*GIVEN MATERIAL:*
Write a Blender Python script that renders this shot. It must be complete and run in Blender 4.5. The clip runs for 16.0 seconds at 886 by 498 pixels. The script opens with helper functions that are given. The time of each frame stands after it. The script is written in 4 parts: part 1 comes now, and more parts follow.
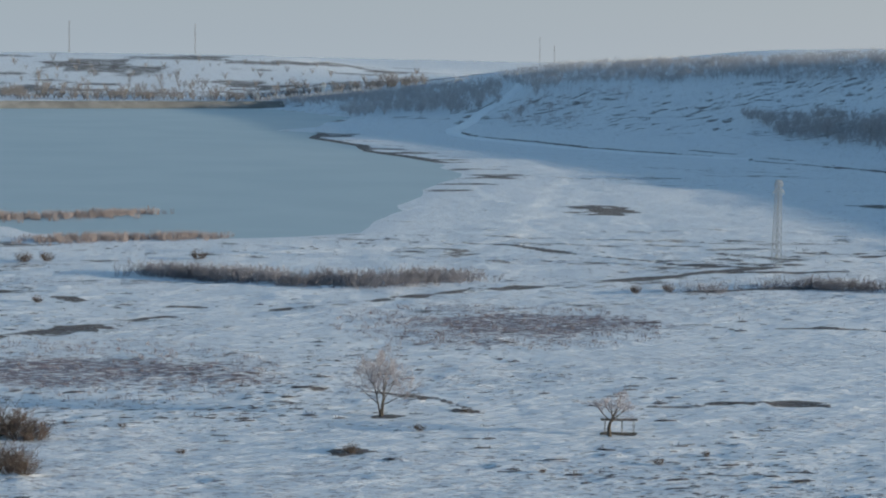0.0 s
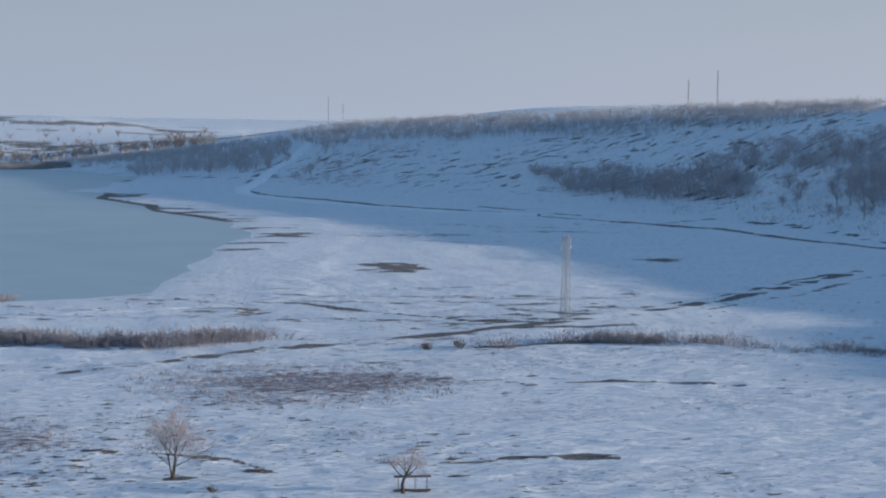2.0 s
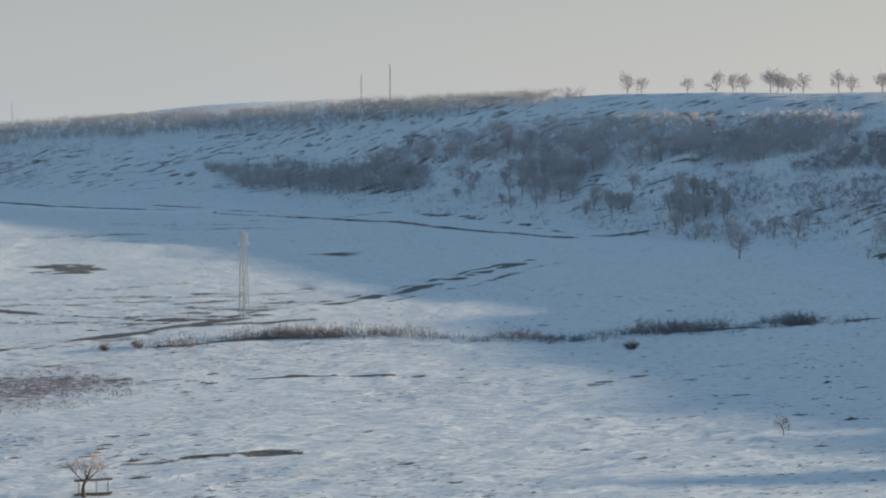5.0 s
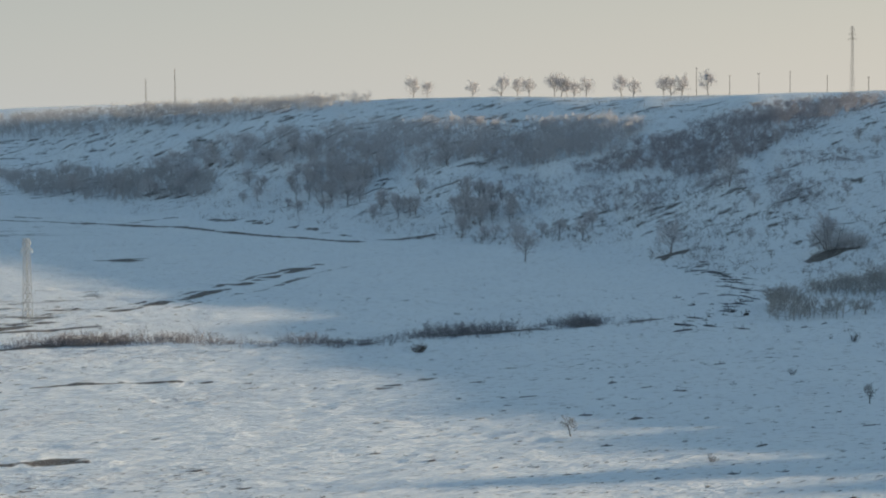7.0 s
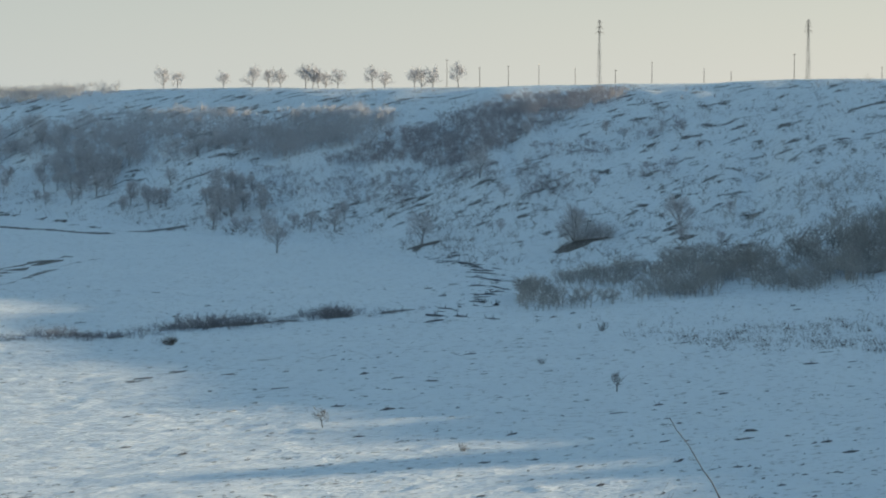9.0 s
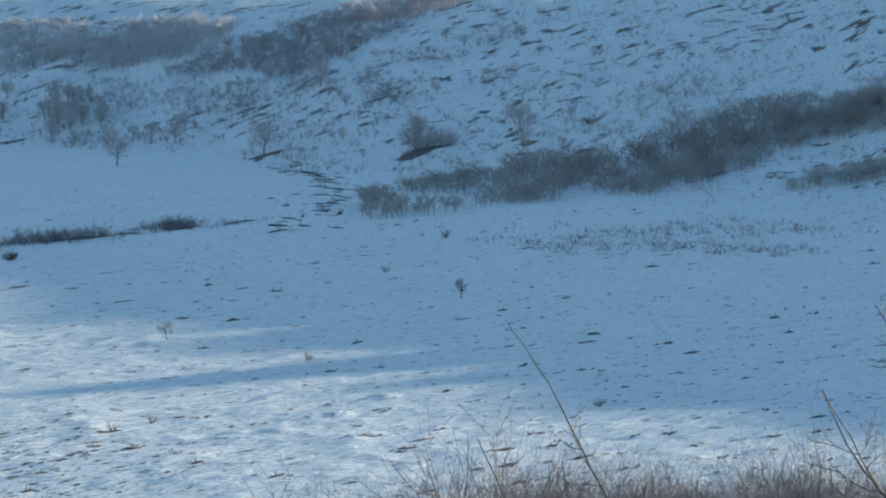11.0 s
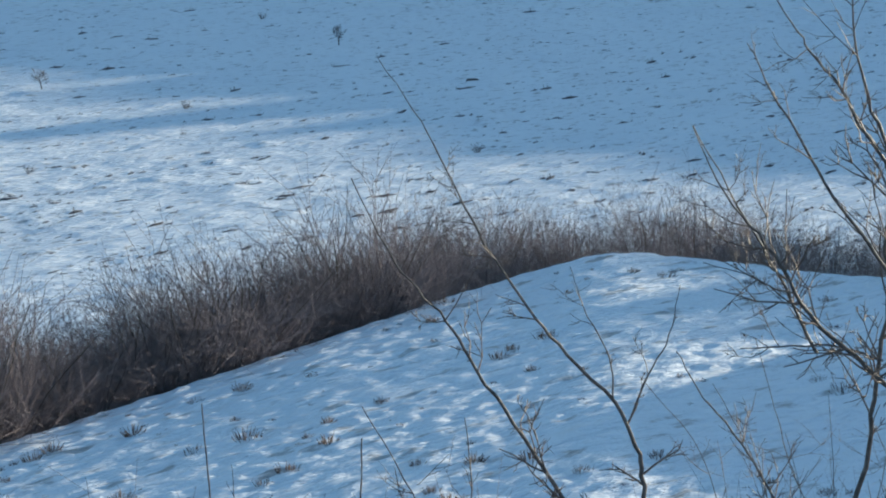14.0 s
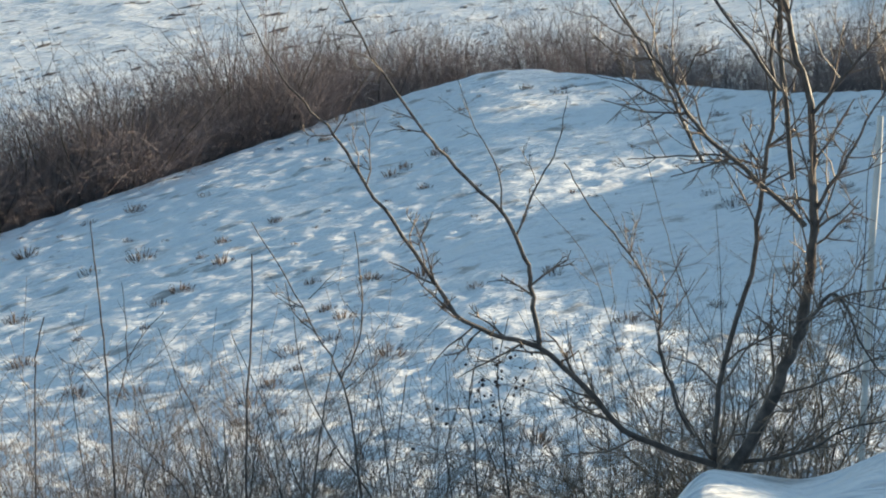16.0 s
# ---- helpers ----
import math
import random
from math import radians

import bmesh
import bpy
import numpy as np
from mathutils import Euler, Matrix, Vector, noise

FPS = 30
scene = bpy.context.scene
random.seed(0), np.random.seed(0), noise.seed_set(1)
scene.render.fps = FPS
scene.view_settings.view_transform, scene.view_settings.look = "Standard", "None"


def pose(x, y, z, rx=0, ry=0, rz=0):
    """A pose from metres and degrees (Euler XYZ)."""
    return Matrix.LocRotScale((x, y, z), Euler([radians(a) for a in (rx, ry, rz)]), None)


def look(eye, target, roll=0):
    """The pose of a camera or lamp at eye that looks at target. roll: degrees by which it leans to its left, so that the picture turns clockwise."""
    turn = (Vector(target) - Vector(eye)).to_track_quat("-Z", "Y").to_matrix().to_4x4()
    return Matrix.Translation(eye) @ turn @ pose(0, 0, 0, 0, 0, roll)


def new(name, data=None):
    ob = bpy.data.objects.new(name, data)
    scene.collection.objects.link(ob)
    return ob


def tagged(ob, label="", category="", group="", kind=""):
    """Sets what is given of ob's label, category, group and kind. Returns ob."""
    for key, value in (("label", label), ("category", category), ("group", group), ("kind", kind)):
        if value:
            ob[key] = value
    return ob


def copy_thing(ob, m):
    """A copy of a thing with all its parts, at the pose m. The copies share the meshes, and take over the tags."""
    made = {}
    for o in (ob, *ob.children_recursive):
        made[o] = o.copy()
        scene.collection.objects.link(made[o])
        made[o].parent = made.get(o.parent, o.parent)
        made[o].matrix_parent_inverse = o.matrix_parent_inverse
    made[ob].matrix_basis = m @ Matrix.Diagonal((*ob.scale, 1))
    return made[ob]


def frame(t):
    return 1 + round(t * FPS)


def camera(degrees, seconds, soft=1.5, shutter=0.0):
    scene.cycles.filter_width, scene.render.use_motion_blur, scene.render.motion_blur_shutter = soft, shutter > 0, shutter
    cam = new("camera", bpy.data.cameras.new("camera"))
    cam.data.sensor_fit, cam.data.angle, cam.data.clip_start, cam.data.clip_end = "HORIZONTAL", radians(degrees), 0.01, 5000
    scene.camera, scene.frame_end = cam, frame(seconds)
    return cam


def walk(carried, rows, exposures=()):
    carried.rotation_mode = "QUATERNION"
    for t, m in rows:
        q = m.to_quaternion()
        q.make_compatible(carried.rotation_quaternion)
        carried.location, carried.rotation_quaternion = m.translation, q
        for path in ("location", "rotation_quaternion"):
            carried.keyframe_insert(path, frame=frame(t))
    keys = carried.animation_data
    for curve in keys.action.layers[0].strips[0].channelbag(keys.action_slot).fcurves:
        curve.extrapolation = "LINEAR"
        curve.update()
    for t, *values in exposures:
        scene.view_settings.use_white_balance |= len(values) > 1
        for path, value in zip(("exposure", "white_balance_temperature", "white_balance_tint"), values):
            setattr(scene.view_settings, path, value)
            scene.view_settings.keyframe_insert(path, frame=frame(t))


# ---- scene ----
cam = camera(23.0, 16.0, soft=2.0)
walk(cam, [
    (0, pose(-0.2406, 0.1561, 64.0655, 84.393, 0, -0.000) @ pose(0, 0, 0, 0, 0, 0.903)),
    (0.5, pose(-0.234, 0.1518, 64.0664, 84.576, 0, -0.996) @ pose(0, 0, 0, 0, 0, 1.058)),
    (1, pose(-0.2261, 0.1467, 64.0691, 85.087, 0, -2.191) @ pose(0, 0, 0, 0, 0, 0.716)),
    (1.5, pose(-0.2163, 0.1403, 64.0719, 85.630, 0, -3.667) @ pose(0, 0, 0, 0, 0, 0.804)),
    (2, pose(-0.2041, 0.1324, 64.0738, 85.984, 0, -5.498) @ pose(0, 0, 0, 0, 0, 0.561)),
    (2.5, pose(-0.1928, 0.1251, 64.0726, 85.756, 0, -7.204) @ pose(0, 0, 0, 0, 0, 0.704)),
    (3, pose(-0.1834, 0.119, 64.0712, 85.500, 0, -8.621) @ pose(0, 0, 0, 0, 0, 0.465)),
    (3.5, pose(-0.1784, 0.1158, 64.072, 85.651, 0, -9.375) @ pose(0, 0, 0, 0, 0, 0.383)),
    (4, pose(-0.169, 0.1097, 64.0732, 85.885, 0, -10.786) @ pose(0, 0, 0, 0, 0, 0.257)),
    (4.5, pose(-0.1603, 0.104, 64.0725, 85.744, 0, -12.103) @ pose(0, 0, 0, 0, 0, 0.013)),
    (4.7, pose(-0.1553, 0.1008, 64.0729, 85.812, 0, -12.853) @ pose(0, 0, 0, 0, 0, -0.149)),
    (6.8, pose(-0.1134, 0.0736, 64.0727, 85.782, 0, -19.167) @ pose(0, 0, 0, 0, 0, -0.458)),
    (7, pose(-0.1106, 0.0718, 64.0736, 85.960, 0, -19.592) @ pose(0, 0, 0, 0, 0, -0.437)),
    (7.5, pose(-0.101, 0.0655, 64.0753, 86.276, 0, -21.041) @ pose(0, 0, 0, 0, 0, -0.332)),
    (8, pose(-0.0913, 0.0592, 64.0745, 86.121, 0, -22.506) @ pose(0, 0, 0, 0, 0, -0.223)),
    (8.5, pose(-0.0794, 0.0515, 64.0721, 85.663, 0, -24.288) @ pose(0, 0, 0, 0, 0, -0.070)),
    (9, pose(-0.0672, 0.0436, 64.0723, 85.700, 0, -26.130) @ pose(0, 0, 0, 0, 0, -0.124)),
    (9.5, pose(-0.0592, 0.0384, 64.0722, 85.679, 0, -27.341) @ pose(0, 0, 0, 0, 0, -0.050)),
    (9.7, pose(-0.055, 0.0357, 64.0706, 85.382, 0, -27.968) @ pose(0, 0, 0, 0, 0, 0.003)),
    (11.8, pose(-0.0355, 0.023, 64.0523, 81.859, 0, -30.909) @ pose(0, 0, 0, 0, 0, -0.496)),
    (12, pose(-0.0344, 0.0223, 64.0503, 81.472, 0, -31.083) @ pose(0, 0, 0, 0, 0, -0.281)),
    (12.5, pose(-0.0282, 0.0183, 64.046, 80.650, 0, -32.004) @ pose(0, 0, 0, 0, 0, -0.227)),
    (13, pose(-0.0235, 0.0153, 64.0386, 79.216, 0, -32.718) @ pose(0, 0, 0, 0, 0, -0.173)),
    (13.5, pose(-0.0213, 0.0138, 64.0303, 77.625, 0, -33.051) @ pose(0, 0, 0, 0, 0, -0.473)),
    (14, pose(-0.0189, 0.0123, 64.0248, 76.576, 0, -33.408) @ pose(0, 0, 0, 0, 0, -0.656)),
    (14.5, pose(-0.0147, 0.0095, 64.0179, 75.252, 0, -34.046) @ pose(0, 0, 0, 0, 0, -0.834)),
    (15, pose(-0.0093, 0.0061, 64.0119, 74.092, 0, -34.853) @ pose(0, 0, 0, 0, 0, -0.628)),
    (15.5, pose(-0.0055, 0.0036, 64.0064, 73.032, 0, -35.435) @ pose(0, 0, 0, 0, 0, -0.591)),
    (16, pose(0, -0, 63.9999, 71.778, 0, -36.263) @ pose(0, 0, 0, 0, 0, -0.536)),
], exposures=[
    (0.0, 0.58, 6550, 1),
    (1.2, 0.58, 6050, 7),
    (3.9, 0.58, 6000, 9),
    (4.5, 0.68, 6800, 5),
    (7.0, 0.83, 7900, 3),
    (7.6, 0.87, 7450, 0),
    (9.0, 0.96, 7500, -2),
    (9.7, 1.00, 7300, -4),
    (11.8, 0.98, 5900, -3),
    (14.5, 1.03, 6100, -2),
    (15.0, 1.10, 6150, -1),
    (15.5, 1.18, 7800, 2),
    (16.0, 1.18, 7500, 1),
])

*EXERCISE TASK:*
In the listing above, find the line containing "ob = bpy.data.objects.new(name, data)" and the line containing "q = m.to_quaternion()", then quote both, plus every line between them, exactly as written.

*EXERCISE RESULT:*
    ob = bpy.data.objects.new(name, data)
    scene.collection.objects.link(ob)
    return ob


def tagged(ob, label="", category="", group="", kind=""):
    """Sets what is given of ob's label, category, group and kind. Returns ob."""
    for key, value in (("label", label), ("category", category), ("group", group), ("kind", kind)):
        if value:
            ob[key] = value
    return ob


def copy_thing(ob, m):
    """A copy of a thing with all its parts, at the pose m. The copies share the meshes, and take over the tags."""
    made = {}
    for o in (ob, *ob.children_recursive):
        made[o] = o.copy()
        scene.collection.objects.link(made[o])
        made[o].parent = made.get(o.parent, o.parent)
        made[o].matrix_parent_inverse = o.matrix_parent_inverse
    made[ob].matrix_basis = m @ Matrix.Diagonal((*ob.scale, 1))
    return made[ob]


def frame(t):
    return 1 + round(t * FPS)


def camera(degrees, seconds, soft=1.5, shutter=0.0):
    scene.cycles.filter_width, scene.render.use_motion_blur, scene.render.motion_blur_shutter = soft, shutter > 0, shutter
    cam = new("camera", bpy.data.cameras.new("camera"))
    cam.data.sensor_fit, cam.data.angle, cam.data.clip_start, cam.data.clip_end = "HORIZONTAL", radians(degrees), 0.01, 5000
    scene.camera, scene.frame_end = cam, frame(seconds)
    return cam


def walk(carried, rows, exposures=()):
    carried.rotation_mode = "QUATERNION"
    for t, m in rows:
        q = m.to_quaternion()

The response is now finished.